What Your LinkedIn Profile Is Quietly Costing You
PILLAR 06·EXECUTIVE BRAND ARCHITECTURE·ARTICLE 4 OF 4
ARTICLE 24
What Your LinkedIn Profile Is Quietly Costing You
If your profile still reads like a resume, it is working against you.
Your LinkedIn profile is the first thing most prospective clients, partners, and referral sources see when they encounter your name. Before they read your proposal. Before they hear you speak. Before they have a conversation with you. And in many cases, it is the moment that determines whether they reach out — or move on. If your LinkedIn profile still reads like a resume — a chronological list of positions held, responsibilities managed, and credentials accumulated — it is performing the wrong function entirely.
A resume documents your past for the purpose of being evaluated by a potential employer. A LinkedIn profile, for any expert in private practice or boutique firm leadership, should be doing something fundamentally different: it should be positioning you in the present, for the purpose of attracting the clients you most want to serve. Those are not the same document. And treating them as the same is one of the most consistent brand underinvestments I see among highly capable professionals.
What should a LinkedIn profile actually communicate for someone in professional services? It should lead with a headline that does not just name your title — it should articulate the transformation you deliver or the problem you solve.

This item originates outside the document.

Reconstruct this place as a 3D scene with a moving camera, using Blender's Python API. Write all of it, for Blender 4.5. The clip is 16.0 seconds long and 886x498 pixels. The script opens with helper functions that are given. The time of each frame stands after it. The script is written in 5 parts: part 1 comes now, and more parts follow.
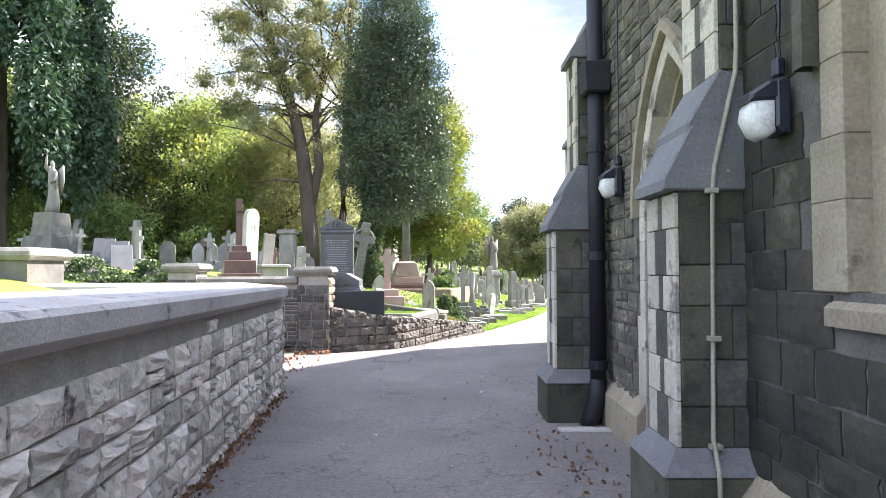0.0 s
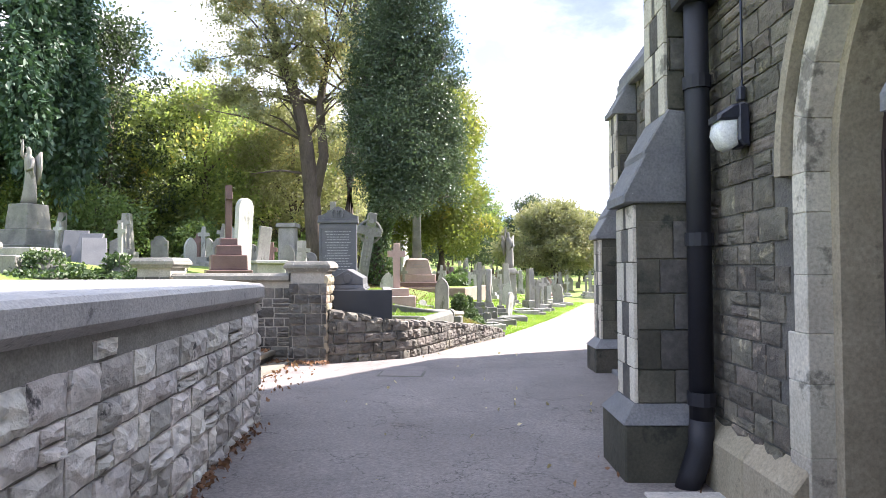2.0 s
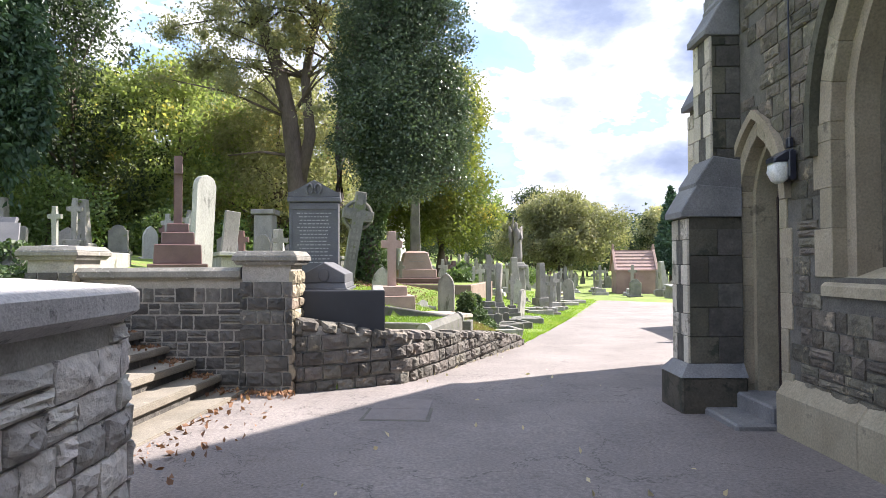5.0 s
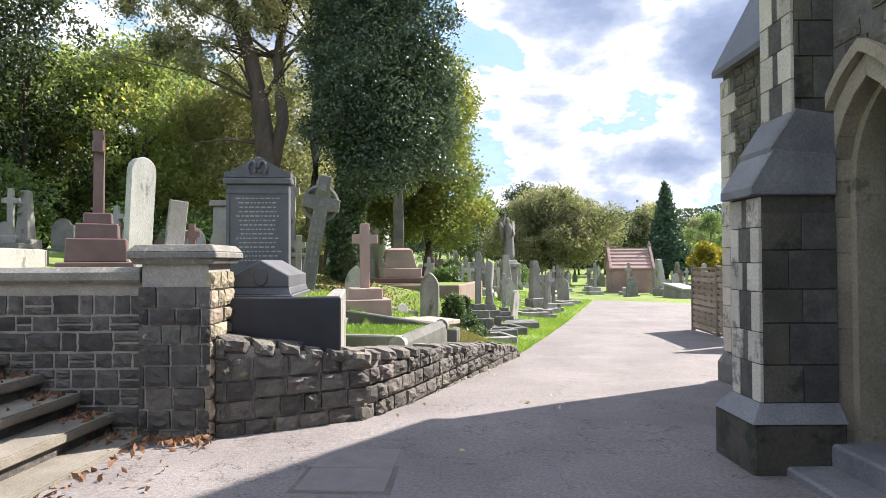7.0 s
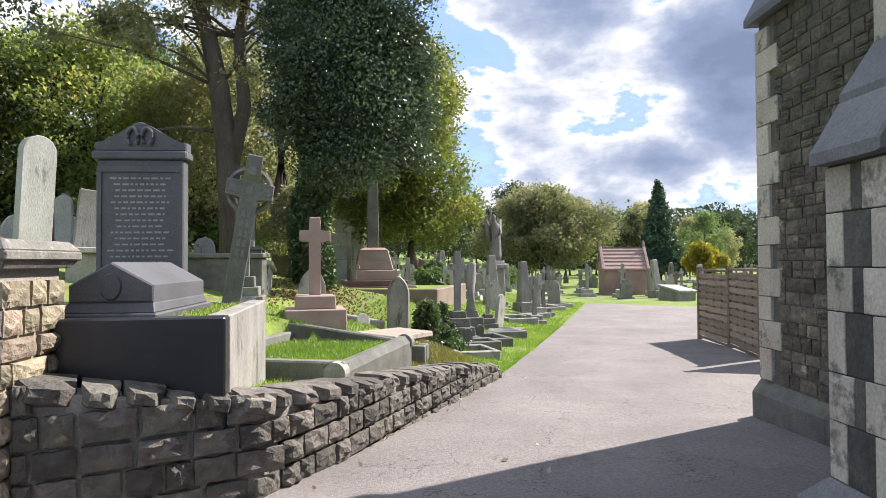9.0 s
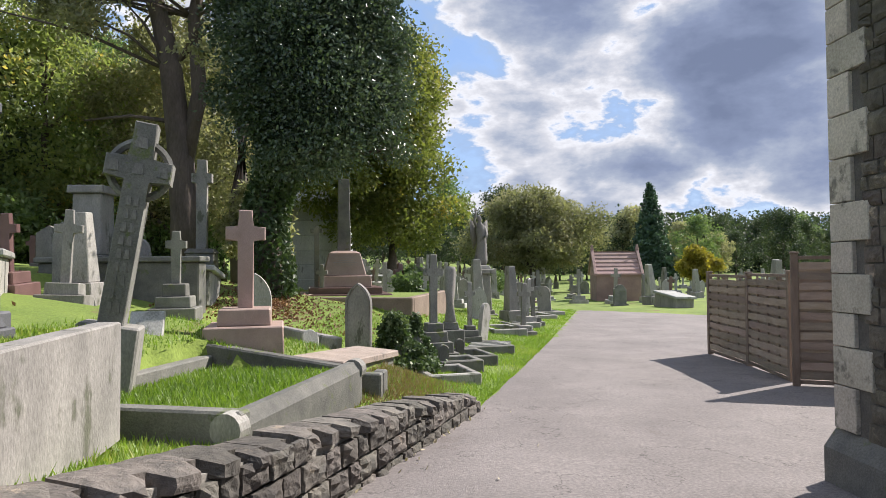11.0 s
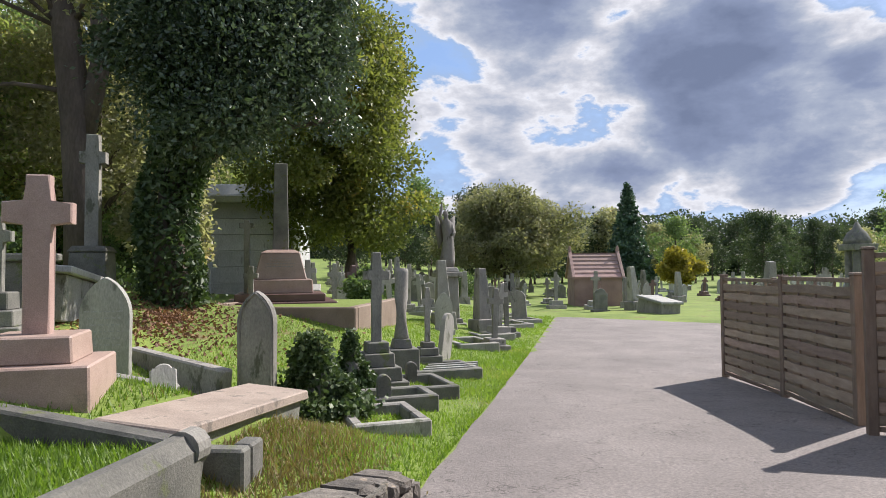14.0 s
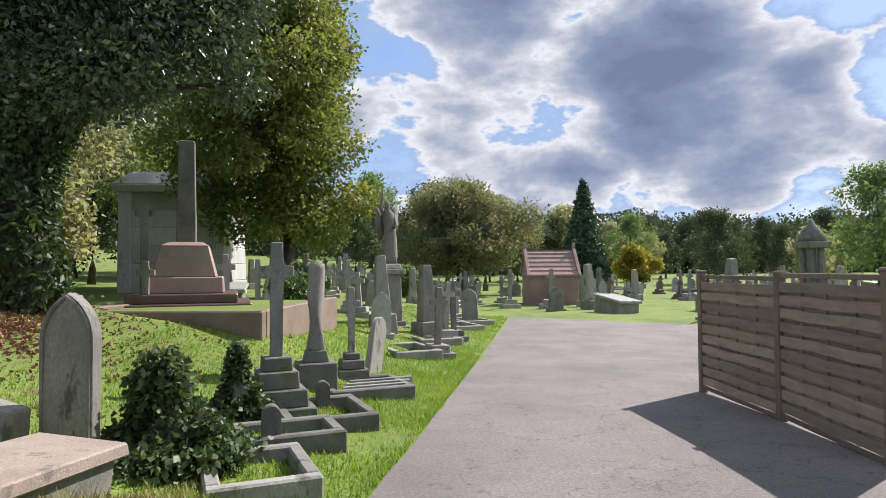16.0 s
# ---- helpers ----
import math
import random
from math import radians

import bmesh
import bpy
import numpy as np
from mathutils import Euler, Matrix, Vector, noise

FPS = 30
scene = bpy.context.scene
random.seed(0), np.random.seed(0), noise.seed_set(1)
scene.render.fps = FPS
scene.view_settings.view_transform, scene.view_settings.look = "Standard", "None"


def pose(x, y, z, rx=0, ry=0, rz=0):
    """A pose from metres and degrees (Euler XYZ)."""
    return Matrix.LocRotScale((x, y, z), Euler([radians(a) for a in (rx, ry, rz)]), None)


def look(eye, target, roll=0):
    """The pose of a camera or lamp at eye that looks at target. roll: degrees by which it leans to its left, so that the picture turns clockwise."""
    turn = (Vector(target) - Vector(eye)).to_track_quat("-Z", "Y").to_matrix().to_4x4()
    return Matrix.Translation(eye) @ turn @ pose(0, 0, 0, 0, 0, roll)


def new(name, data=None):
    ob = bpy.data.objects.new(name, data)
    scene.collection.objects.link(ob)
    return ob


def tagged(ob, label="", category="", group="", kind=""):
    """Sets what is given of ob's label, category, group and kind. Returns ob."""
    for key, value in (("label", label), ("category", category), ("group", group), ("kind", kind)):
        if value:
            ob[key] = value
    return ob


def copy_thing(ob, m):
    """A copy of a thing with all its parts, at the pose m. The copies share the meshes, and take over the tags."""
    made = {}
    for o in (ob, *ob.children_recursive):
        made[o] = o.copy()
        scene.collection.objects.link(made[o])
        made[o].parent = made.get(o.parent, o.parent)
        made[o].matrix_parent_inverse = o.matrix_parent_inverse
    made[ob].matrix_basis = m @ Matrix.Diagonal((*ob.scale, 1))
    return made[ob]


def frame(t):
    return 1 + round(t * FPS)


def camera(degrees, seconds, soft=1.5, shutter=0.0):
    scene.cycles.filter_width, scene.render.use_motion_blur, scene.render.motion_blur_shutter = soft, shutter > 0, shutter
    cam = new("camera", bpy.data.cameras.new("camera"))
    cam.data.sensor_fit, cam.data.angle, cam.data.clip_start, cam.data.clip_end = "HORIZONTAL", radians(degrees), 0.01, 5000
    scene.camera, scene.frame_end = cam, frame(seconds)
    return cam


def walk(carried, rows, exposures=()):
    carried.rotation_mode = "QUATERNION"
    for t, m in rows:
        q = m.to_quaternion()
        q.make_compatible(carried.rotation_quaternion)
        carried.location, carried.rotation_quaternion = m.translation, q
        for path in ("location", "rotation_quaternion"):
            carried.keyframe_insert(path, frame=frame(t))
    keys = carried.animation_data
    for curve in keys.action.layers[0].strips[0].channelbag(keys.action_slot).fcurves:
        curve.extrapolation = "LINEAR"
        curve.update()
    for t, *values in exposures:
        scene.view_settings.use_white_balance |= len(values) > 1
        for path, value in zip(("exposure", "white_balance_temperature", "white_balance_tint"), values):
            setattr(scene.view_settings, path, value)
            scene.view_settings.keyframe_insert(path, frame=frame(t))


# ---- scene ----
cam = camera(69.6, 16.0, soft=0.6)
METRES, EYE, TILT, LEAN, TURN = 16.2, 1.5, 0.0, 0.0, 0.0
ROWS = [
    (0.0, 0.0, 0.0, 0.0, 0.01, 1.93, 0.17),
    (0.5, 0.0003, 0.0311, 0.0004, 0.12, 1.92, 0.2),
    (1.0, -0.0037, 0.062, -0.001, 0.43, 1.95, 0.15),
    (1.5, -0.0045, 0.0939, -0.0024, 0.75, 1.88, 0.16),
    (2.0, -0.0092, 0.125, -0.0035, 0.9, 1.82, 0.17),
    (2.5, -0.0117, 0.1573, -0.005, 0.99, 1.75, 0.16),
    (3.0, -0.0142, 0.1884, -0.0042, 0.98, 1.67, 0.17),
    (5.5, -0.0242, 0.3458, -0.006, 0.43, 1.32, 0.21),
    (6.0, -0.0215, 0.3769, -0.0068, 0.21, 1.3, 0.25),
    (6.5, -0.0178, 0.4077, -0.0055, 0.03, 1.27, 0.28),
    (7.0, -0.0155, 0.4386, -0.0051, -0.27, 1.19, 0.26),
    (7.5, -0.0099, 0.4708, -0.0054, -0.48, 1.17, 0.29),
    (8.0, -0.0054, 0.5021, -0.0045, -0.67, 1.16, 0.3),
    (8.5, 0.0027, 0.5328, -0.0043, -0.86, 1.16, 0.32),
    (9.0, 0.0086, 0.5632, -0.0041, -1.08, 1.23, 0.32),
    (11.5, 0.0365, 0.7165, -0.0055, -2.28, 1.77, 0.37),
    (12.0, 0.0422, 0.7468, -0.0066, -2.61, 1.84, 0.36),
    (12.5, 0.0463, 0.776, -0.007, -3.02, 1.91, 0.36),
    (13.0, 0.0516, 0.8063, -0.0063, -3.4, 1.94, 0.35),
    (13.5, 0.059, 0.8356, -0.0054, -3.83, 1.92, 0.36),
    (14.0, 0.0637, 0.8645, -0.0061, -4.27, 1.94, 0.37),
    (14.5, 0.0735, 0.8936, -0.0073, -4.71, 1.93, 0.36),
    (15.0, 0.0825, 0.9227, -0.008, -5.31, 1.91, 0.39),
    (15.5, 0.0925, 0.9533, -0.0091, -6.74, 1.81, 0.38),
    (16.0, 0.1004, 0.9848, -0.0086, -8.14, 1.75, 0.33),
]
walk(cam, [(t, pose(0, 0, EYE, TILT, LEAN, TURN) @ pose(METRES * x, METRES * y, METRES * z, 90 + pitch, roll, yaw)) for t, x, y, z, yaw, pitch, roll in ROWS],
     exposures=[(0.0, 2.27, 6350, 17), (1.5, 2.25, 6350, 17), (3.0, 2.1, 6400, 17), (5.5, 1.68, 6450, 15), (7.0, 1.5, 6400, 14), (9.0, 1.2, 6400, 14), (12.0, 0.75, 6400, 14), (16.0, 0.74, 6350, 15)])

CLOUD_SHIFT = (2.1, 0.7, 0.4)
# ---- light: a broken sky and a sun ahead on the right ----
SUN_AZ, SUN_EL = radians(32), radians(42)
to_sun = Vector((math.cos(SUN_AZ) * math.cos(SUN_EL), math.sin(SUN_AZ) * math.cos(SUN_EL), math.sin(SUN_EL)))
sun_data = bpy.data.lights.new("sun", "SUN")
sun_data.energy, sun_data.angle, sun_data.color = 4.6, radians(0.6), (1.0, 0.94, 0.85)
sun = new("sun", sun_data)
sun.matrix_world = look(to_sun * 60, (0, 0, 0))

world = bpy.data.worlds.new("sky")
scene.world = world
world.use_nodes = True
wn, wl = world.node_tree.nodes, world.node_tree.links
wn.clear()


def wnode(kind, **values):
    n = wn.new(kind)
    for k, v in values.items():
        n.inputs[k].default_value = v
    return n


w_out, w_bg = wn.new("ShaderNodeOutputWorld"), wn.new("ShaderNodeBackground")
w_sky = wn.new("ShaderNodeTexSky")
w_sky.sky_type, w_sky.sun_disc, w_sky.sun_elevation, w_sky.sun_rotation = "NISHITA", False, SUN_EL, math.pi / 2 - SUN_AZ
w_co = wn.new("ShaderNodeTexCoord")


def wmath(op, a, b=0.0):
    n = wn.new("ShaderNodeMath")
    n.operation = op
    for k, v in enumerate((a, b)):
        if isinstance(v, (int, float)):
            n.inputs[k].default_value = v
        else:
            wl.new(v, n.inputs[k])
    return n.outputs[0]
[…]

It should include an About section that speaks directly to your ideal client's challenge and positions your expertise as the solution — not a biography, a positioning statement. It should highlight your methodology, your signature work, your measurable outcomes in terms that translate your experience into evidence of the results your clients can expect.
The profile should also demonstrate thought leadership: articles you have written, speaking engagements, publications, frameworks you have developed. These are not resume line items — they are trust signals. Every piece of credible content attached to your profile tells the prospective client: this person thinks rigorously about the things I care about. This person has a perspective worth hearing. This person is worth reaching out to.
I audit LinkedIn profiles regularly as part of Executive Brand Architecture engagements, and the most common finding is not that the professional is not accomplished — they invariably are. It is that their profile communicates their accomplishments in a way that makes the reader feel like they are looking at someone's past rather than someone who can solve their current problem. That reframe — from past-oriented to present and future-oriented — is often the most powerful single shift in the brand development process.
Your LinkedIn profile is open for business 24 hours a day. Make sure it is doing its job.
WSG PERSPECTIVE·Update your LinkedIn profile with the question a prospective client is asking: Can this person solve my problem? Make sure the answer is unmistakably yes.